WRITTEN REQUEST | Your task is to locate every line holding the string "with" and to copy each of them.

INFORMATION SHOWN |

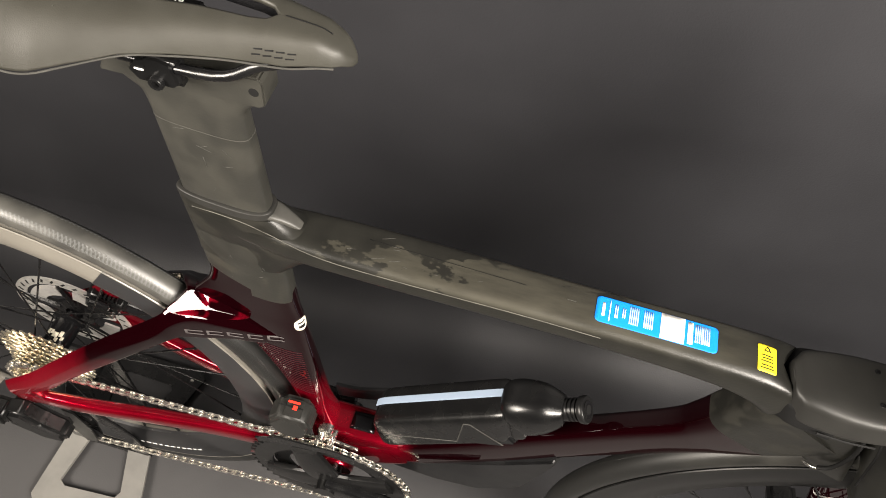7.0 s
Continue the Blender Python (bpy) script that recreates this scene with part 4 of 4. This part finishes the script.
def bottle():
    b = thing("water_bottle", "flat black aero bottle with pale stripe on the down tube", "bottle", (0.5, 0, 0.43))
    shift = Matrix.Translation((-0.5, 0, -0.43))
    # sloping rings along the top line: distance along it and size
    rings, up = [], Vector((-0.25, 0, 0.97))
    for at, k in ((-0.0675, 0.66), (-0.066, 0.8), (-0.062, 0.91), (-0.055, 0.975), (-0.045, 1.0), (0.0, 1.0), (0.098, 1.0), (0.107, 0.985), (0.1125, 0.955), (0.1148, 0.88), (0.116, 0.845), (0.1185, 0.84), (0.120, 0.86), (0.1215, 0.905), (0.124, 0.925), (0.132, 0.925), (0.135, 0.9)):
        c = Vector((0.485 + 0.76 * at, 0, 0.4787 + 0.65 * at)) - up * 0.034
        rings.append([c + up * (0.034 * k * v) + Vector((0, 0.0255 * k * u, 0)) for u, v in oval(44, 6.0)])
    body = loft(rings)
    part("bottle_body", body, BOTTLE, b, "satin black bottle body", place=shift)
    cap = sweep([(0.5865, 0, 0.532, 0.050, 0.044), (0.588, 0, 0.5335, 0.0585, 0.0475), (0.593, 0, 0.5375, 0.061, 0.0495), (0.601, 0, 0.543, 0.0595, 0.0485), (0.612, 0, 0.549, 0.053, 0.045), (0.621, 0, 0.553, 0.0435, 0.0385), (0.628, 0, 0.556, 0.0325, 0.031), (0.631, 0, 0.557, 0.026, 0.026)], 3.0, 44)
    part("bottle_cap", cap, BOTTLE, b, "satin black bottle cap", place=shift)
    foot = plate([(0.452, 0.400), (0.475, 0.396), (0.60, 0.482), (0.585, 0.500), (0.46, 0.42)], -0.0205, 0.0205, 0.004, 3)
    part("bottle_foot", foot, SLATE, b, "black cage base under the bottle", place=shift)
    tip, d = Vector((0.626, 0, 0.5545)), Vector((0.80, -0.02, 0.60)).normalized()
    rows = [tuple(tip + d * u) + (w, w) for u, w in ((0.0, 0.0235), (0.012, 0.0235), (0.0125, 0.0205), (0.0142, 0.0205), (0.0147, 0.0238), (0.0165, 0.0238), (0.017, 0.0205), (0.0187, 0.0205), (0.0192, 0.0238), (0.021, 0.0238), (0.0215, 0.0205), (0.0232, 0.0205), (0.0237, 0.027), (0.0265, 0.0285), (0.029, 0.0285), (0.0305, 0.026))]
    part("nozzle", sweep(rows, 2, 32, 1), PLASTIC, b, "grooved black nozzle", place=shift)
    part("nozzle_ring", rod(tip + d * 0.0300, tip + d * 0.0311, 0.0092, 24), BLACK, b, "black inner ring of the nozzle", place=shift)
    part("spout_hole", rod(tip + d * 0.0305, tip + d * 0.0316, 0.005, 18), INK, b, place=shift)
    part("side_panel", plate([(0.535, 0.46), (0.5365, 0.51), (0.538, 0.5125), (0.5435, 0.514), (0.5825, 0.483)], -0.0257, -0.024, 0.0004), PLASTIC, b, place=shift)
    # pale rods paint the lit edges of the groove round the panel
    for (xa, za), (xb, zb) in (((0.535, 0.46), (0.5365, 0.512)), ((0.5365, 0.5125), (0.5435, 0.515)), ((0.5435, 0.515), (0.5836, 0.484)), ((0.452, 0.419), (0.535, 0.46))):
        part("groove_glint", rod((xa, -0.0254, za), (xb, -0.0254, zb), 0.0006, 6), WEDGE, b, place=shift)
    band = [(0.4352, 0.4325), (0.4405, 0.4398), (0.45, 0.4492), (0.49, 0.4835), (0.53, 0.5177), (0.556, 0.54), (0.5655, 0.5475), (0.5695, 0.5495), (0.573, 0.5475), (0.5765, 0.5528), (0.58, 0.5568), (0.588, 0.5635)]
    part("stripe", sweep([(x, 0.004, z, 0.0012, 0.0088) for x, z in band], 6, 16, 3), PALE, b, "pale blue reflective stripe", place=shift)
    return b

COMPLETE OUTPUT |
Continue the Blender Python (bpy) script that recreates this scene with part 4 of 4. This part finishes the script.
    b = thing("water_bottle", "flat black aero bottle with pale stripe on the down tube", "bottle", (0.5, 0, 0.43))